Directive: Search the material and gather each line with "follow" in it.

══════════════════════════════

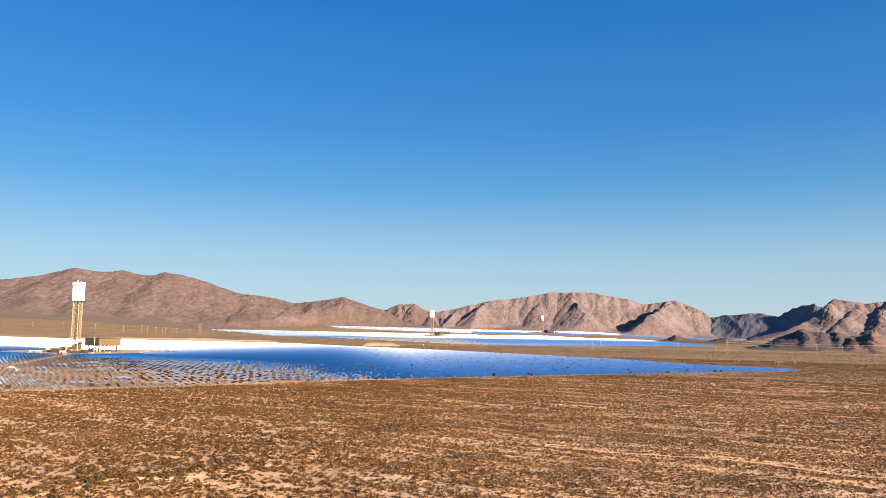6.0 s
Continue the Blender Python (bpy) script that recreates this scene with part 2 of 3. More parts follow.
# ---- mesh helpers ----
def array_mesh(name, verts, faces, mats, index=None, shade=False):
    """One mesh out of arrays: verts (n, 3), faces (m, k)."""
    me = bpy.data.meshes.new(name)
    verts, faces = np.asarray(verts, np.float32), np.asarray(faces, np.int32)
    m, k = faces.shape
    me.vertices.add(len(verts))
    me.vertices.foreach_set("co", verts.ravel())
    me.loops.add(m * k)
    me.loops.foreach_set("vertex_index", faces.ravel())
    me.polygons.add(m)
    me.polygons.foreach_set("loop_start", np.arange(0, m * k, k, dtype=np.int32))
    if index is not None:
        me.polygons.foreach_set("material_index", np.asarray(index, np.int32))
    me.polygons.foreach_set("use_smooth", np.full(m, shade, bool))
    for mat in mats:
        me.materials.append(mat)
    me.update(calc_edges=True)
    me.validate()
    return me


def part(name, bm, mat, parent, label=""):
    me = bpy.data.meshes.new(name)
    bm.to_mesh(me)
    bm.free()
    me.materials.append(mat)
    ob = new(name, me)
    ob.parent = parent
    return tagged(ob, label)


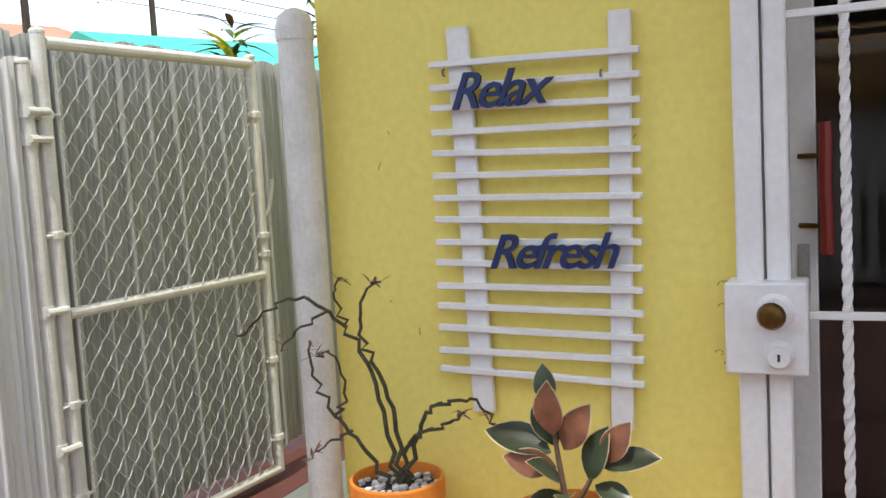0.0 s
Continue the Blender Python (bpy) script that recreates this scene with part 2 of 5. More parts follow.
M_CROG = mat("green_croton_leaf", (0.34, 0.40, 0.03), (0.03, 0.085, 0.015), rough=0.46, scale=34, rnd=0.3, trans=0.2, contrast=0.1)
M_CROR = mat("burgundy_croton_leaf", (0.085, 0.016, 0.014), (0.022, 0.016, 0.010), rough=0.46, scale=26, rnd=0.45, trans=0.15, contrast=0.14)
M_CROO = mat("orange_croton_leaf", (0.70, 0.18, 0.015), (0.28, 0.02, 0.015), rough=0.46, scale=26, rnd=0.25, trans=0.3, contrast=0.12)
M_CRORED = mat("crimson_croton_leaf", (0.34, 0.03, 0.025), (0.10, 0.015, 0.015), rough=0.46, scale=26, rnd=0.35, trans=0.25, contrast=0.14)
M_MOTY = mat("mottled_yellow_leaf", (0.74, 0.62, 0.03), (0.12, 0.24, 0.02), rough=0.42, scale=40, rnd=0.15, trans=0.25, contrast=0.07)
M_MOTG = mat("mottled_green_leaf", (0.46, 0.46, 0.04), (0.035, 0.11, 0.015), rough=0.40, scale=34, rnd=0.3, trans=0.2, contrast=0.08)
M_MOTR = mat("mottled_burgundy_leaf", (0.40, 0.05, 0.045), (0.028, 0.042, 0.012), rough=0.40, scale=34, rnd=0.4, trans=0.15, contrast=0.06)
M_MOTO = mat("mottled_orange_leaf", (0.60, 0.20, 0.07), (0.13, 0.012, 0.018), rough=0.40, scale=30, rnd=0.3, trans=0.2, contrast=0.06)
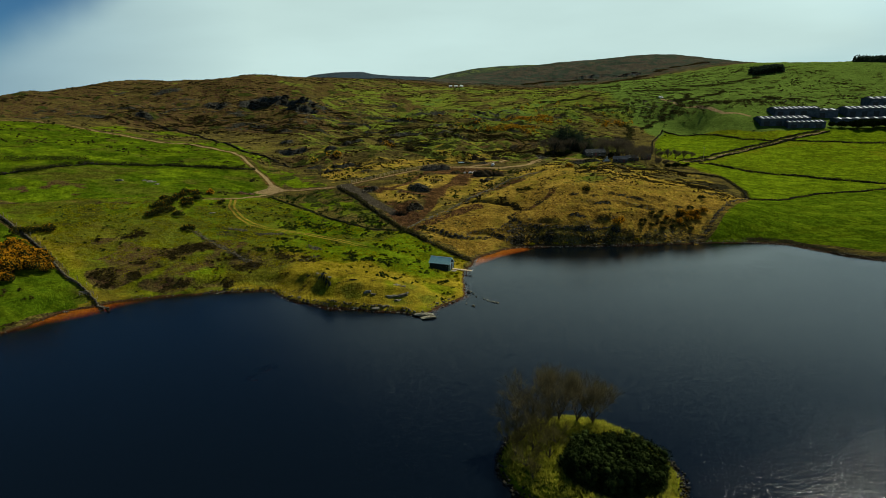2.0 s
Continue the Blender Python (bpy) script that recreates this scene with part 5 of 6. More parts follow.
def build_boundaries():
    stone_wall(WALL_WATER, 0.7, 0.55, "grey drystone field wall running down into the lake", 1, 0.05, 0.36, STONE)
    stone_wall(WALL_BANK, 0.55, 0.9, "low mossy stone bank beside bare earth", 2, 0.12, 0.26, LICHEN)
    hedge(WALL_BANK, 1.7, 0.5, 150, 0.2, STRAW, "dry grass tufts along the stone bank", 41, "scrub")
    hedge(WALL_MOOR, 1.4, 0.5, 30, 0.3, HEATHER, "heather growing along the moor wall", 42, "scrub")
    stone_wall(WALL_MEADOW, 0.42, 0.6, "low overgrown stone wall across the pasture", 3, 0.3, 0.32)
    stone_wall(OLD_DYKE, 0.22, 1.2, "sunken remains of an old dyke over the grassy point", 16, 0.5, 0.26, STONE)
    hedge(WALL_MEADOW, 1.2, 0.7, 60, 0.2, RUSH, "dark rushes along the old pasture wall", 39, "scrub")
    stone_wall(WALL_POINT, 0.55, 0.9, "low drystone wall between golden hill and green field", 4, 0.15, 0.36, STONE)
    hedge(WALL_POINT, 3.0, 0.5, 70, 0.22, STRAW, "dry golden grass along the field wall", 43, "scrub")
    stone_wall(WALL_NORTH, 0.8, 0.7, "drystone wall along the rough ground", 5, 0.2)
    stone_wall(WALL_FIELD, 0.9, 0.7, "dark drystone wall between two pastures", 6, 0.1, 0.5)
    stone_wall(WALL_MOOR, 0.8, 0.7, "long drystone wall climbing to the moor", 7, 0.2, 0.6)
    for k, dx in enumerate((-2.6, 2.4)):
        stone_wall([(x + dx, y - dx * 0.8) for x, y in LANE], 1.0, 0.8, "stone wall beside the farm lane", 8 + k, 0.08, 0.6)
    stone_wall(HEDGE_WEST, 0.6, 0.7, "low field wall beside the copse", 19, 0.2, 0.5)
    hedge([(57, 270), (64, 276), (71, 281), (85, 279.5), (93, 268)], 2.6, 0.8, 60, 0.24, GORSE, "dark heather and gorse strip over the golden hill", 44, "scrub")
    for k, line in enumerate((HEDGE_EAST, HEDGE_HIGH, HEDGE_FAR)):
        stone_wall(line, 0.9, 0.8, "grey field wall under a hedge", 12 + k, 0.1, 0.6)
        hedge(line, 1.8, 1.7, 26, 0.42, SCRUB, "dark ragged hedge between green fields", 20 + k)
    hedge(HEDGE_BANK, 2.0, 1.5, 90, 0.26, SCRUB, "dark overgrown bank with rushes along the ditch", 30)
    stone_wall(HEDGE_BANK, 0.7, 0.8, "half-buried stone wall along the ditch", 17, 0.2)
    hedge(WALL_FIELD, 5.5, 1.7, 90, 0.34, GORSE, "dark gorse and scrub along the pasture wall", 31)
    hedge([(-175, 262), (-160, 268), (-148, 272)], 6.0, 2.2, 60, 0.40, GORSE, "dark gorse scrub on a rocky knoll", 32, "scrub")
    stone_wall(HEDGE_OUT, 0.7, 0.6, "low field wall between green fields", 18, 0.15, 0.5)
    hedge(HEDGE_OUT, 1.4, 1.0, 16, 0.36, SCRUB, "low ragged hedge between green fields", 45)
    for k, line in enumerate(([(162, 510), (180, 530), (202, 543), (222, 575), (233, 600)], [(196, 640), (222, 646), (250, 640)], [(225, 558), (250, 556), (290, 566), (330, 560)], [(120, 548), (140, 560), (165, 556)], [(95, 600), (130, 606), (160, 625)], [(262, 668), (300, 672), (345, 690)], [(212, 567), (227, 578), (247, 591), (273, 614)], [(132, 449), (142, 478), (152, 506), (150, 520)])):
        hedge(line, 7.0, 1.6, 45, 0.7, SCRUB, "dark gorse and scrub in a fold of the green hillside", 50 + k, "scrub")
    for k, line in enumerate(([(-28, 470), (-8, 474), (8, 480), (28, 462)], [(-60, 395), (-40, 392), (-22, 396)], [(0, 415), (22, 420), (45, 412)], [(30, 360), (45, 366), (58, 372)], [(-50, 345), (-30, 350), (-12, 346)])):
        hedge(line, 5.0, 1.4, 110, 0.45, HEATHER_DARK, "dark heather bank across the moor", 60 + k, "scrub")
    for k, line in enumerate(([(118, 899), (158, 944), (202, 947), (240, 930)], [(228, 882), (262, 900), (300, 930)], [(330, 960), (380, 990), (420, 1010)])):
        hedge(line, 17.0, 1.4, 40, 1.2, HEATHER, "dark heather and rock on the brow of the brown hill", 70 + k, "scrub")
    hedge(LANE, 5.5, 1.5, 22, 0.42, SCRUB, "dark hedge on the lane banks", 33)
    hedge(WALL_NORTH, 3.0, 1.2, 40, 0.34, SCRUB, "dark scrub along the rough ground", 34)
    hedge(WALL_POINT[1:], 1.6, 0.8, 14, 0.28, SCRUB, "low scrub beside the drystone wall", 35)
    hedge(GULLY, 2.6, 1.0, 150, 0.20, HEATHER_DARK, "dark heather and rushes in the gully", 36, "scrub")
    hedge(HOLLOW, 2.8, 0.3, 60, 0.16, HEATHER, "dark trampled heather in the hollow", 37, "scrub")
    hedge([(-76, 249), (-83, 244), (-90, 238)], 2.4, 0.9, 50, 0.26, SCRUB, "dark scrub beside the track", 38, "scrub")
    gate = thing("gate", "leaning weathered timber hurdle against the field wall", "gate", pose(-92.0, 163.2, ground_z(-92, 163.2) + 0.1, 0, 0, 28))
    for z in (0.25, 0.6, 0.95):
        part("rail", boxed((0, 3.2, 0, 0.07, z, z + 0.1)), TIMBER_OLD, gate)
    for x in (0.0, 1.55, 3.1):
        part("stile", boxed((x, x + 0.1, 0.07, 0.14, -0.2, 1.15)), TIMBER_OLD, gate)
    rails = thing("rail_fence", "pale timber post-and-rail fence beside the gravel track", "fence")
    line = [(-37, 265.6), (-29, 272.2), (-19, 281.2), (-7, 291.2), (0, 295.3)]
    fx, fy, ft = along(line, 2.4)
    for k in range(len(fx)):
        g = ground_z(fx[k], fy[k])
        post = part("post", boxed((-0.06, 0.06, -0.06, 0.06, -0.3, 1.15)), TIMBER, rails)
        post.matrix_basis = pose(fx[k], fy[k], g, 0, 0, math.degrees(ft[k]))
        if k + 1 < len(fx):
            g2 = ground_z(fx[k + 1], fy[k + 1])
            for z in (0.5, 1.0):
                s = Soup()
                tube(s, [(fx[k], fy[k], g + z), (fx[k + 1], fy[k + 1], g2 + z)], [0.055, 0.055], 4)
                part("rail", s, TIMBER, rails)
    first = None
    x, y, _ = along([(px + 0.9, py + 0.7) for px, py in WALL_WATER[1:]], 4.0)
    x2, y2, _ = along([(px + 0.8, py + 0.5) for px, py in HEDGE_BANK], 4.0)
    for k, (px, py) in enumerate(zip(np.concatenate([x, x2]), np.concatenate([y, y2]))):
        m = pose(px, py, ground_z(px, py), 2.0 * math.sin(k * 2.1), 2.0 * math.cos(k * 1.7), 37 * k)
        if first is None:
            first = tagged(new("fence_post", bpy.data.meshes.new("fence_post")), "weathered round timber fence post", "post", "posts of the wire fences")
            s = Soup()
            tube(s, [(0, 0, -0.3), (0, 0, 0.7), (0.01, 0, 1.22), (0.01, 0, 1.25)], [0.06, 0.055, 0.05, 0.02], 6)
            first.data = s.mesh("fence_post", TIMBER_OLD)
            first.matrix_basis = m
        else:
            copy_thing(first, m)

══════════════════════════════

Written response:
Continue the Blender Python (bpy) script that recreates this scene with part 2 of 3. More parts follow.
Continue the Blender Python (bpy) script that recreates this scene with part 2 of 5. More parts follow.
Continue the Blender Python (bpy) script that recreates this scene with part 5 of 6. More parts follow.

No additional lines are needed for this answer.